§ **Written request**
Reproduce each line exactly.

((

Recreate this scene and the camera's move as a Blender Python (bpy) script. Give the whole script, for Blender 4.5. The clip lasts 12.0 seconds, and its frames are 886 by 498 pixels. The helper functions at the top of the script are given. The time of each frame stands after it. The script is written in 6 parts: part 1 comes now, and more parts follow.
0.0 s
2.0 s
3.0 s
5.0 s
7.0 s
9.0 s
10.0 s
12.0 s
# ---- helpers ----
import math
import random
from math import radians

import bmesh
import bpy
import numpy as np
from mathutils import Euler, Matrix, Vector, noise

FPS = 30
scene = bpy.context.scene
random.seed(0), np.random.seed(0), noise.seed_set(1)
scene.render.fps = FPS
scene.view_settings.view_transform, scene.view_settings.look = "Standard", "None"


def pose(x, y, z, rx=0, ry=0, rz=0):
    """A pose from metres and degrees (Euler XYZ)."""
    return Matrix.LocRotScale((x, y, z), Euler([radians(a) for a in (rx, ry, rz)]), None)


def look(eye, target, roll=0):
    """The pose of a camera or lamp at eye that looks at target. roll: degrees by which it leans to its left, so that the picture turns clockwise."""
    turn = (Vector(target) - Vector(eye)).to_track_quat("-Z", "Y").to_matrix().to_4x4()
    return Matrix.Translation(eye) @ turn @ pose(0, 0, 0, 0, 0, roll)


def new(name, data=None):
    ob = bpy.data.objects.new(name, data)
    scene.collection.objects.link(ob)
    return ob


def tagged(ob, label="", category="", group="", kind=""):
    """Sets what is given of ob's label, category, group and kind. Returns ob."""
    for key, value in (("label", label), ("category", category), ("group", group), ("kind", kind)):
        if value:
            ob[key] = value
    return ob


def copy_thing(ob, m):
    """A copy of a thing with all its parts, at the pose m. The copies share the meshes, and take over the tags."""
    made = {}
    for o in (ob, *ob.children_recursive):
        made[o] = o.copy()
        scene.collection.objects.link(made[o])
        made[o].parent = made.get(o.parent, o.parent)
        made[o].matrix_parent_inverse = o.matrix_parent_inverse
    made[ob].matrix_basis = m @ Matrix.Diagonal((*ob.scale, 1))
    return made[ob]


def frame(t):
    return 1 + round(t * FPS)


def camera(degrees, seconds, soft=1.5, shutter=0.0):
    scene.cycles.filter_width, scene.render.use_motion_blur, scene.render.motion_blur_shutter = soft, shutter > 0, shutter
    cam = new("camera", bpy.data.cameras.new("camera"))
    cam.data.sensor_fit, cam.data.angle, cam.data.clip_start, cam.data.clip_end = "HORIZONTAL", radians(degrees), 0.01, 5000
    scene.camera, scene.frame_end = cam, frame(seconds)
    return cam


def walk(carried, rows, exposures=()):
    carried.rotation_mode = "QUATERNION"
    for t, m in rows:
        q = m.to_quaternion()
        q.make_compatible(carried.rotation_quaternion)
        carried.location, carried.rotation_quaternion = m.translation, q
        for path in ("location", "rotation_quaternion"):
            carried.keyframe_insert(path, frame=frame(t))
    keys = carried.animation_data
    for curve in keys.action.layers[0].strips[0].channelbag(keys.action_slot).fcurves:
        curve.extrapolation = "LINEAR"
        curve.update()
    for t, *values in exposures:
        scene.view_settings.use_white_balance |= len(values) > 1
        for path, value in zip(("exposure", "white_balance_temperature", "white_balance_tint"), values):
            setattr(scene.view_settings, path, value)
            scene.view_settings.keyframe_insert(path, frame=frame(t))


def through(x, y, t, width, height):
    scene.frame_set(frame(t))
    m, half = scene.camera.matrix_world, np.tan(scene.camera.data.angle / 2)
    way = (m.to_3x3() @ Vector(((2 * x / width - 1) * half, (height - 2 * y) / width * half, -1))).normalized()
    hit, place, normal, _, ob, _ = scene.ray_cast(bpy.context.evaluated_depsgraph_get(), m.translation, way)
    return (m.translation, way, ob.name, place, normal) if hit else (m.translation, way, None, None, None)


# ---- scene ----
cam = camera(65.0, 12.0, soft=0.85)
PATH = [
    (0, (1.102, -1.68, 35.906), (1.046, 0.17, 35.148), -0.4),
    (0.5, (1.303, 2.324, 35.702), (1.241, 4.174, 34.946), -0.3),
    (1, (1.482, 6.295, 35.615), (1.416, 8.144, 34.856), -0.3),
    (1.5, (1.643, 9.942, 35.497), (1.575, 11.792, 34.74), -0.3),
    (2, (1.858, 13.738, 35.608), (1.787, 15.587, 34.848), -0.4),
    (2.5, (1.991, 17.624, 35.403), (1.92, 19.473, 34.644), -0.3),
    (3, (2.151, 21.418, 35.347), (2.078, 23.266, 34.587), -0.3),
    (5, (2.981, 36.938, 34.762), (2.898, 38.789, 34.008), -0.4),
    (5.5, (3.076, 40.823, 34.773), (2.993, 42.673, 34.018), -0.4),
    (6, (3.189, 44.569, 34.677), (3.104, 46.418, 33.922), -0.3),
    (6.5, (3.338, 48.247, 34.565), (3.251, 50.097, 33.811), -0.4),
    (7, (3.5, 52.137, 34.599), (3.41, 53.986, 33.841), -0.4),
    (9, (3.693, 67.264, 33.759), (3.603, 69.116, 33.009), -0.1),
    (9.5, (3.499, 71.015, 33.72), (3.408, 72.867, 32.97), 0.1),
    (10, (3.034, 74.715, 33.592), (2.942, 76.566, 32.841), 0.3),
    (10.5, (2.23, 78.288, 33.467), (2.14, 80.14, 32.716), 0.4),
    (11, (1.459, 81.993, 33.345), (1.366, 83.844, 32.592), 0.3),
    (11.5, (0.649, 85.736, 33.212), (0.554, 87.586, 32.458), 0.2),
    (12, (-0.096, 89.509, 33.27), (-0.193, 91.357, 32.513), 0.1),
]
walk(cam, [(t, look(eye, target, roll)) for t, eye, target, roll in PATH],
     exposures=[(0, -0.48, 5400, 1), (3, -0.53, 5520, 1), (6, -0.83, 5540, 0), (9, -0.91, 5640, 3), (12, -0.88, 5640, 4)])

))

§ **Written answer**
Recreate this scene and the camera's move as a Blender Python (bpy) script. Give the whole script, for Blender 4.5. The clip lasts 12.0 seconds, and its frames are 886 by 498 pixels. The helper functions at the top of the script are given. The time of each frame stands after it. The script is written in 6 parts: part 1 comes now, and more parts follow.
0.0 s
2.0 s
3.0 s
5.0 s
7.0 s
9.0 s
10.0 s
12.0 s
# ---- helpers ----
import math
import random
from math import radians

import bmesh
import bpy
import numpy as np
from mathutils import Euler, Matrix, Vector, noise

FPS = 30
scene = bpy.context.scene
random.seed(0), np.random.seed(0), noise.seed_set(1)
scene.render.fps = FPS
scene.view_settings.view_transform, scene.view_settings.look = "Standard", "None"


def pose(x, y, z, rx=0, ry=0, rz=0):
    """A pose from metres and degrees (Euler XYZ)."""
    return Matrix.LocRotScale((x, y, z), Euler([radians(a) for a in (rx, ry, rz)]), None)


def look(eye, target, roll=0):
    """The pose of a camera or lamp at eye that looks at target. roll: degrees by which it leans to its left, so that the picture turns clockwise."""
    turn = (Vector(target) - Vector(eye)).to_track_quat("-Z", "Y").to_matrix().to_4x4()
    return Matrix.Translation(eye) @ turn @ pose(0, 0, 0, 0, 0, roll)


def new(name, data=None):
    ob = bpy.data.objects.new(name, data)
    scene.collection.objects.link(ob)
    return ob


def tagged(ob, label="", category="", group="", kind=""):
    """Sets what is given of ob's label, category, group and kind. Returns ob."""
    for key, value in (("label", label), ("category", category), ("group", group), ("kind", kind)):
        if value:
            ob[key] = value
    return ob


def copy_thing(ob, m):
    """A copy of a thing with all its parts, at the pose m. The copies share the meshes, and take over the tags."""
    made = {}
    for o in (ob, *ob.children_recursive):
        made[o] = o.copy()
        scene.collection.objects.link(made[o])
        made[o].parent = made.get(o.parent, o.parent)
        made[o].matrix_parent_inverse = o.matrix_parent_inverse
    made[ob].matrix_basis = m @ Matrix.Diagonal((*ob.scale, 1))
    return made[ob]


def frame(t):
    return 1 + round(t * FPS)


def camera(degrees, seconds, soft=1.5, shutter=0.0):
    scene.cycles.filter_width, scene.render.use_motion_blur, scene.render.motion_blur_shutter = soft, shutter > 0, shutter
    cam = new("camera", bpy.data.cameras.new("camera"))
    cam.data.sensor_fit, cam.data.angle, cam.data.clip_start, cam.data.clip_end = "HORIZONTAL", radians(degrees), 0.01, 5000
    scene.camera, scene.frame_end = cam, frame(seconds)
    return cam


def walk(carried, rows, exposures=()):
    carried.rotation_mode = "QUATERNION"
    for t, m in rows:
        q = m.to_quaternion()
        q.make_compatible(carried.rotation_quaternion)
        carried.location, carried.rotation_quaternion = m.translation, q
        for path in ("location", "rotation_quaternion"):
            carried.keyframe_insert(path, frame=frame(t))
    keys = carried.animation_data
    for curve in keys.action.layers[0].strips[0].channelbag(keys.action_slot).fcurves:
        curve.extrapolation = "LINEAR"
        curve.update()
    for t, *values in exposures:
        scene.view_settings.use_white_balance |= len(values) > 1
        for path, value in zip(("exposure", "white_balance_temperature", "white_balance_tint"), values):
            setattr(scene.view_settings, path, value)
            scene.view_settings.keyframe_insert(path, frame=frame(t))


def through(x, y, t, width, height):
    scene.frame_set(frame(t))
    m, half = scene.camera.matrix_world, np.tan(scene.camera.data.angle / 2)
    way = (m.to_3x3() @ Vector(((2 * x / width - 1) * half, (height - 2 * y) / width * half, -1))).normalized()
    hit, place, normal, _, ob, _ = scene.ray_cast(bpy.context.evaluated_depsgraph_get(), m.translation, way)
    return (m.translation, way, ob.name, place, normal) if hit else (m.translation, way, None, None, None)


# ---- scene ----
cam = camera(65.0, 12.0, soft=0.85)
PATH = [
    (0, (1.102, -1.68, 35.906), (1.046, 0.17, 35.148), -0.4),
    (0.5, (1.303, 2.324, 35.702), (1.241, 4.174, 34.946), -0.3),
    (1, (1.482, 6.295, 35.615), (1.416, 8.144, 34.856), -0.3),
    (1.5, (1.643, 9.942, 35.497), (1.575, 11.792, 34.74), -0.3),
    (2, (1.858, 13.738, 35.608), (1.787, 15.587, 34.848), -0.4),
    (2.5, (1.991, 17.624, 35.403), (1.92, 19.473, 34.644), -0.3),
    (3, (2.151, 21.418, 35.347), (2.078, 23.266, 34.587), -0.3),
    (5, (2.981, 36.938, 34.762), (2.898, 38.789, 34.008), -0.4),
    (5.5, (3.076, 40.823, 34.773), (2.993, 42.673, 34.018), -0.4),
    (6, (3.189, 44.569, 34.677), (3.104, 46.418, 33.922), -0.3),
    (6.5, (3.338, 48.247, 34.565), (3.251, 50.097, 33.811), -0.4),
    (7, (3.5, 52.137, 34.599), (3.41, 53.986, 33.841), -0.4),
    (9, (3.693, 67.264, 33.759), (3.603, 69.116, 33.009), -0.1),
    (9.5, (3.499, 71.015, 33.72), (3.408, 72.867, 32.97), 0.1),
    (10, (3.034, 74.715, 33.592), (2.942, 76.566, 32.841), 0.3),
    (10.5, (2.23, 78.288, 33.467), (2.14, 80.14, 32.716), 0.4),
    (11, (1.459, 81.993, 33.345), (1.366, 83.844, 32.592), 0.3),
    (11.5, (0.649, 85.736, 33.212), (0.554, 87.586, 32.458), 0.2),
    (12, (-0.096, 89.509, 33.27), (-0.193, 91.357, 32.513), 0.1),
]
walk(cam, [(t, look(eye, target, roll)) for t, eye, target, roll in PATH],
     exposures=[(0, -0.48, 5400, 1), (3, -0.53, 5520, 1), (6, -0.83, 5540, 0), (9, -0.91, 5640, 3), (12, -0.88, 5640, 4)])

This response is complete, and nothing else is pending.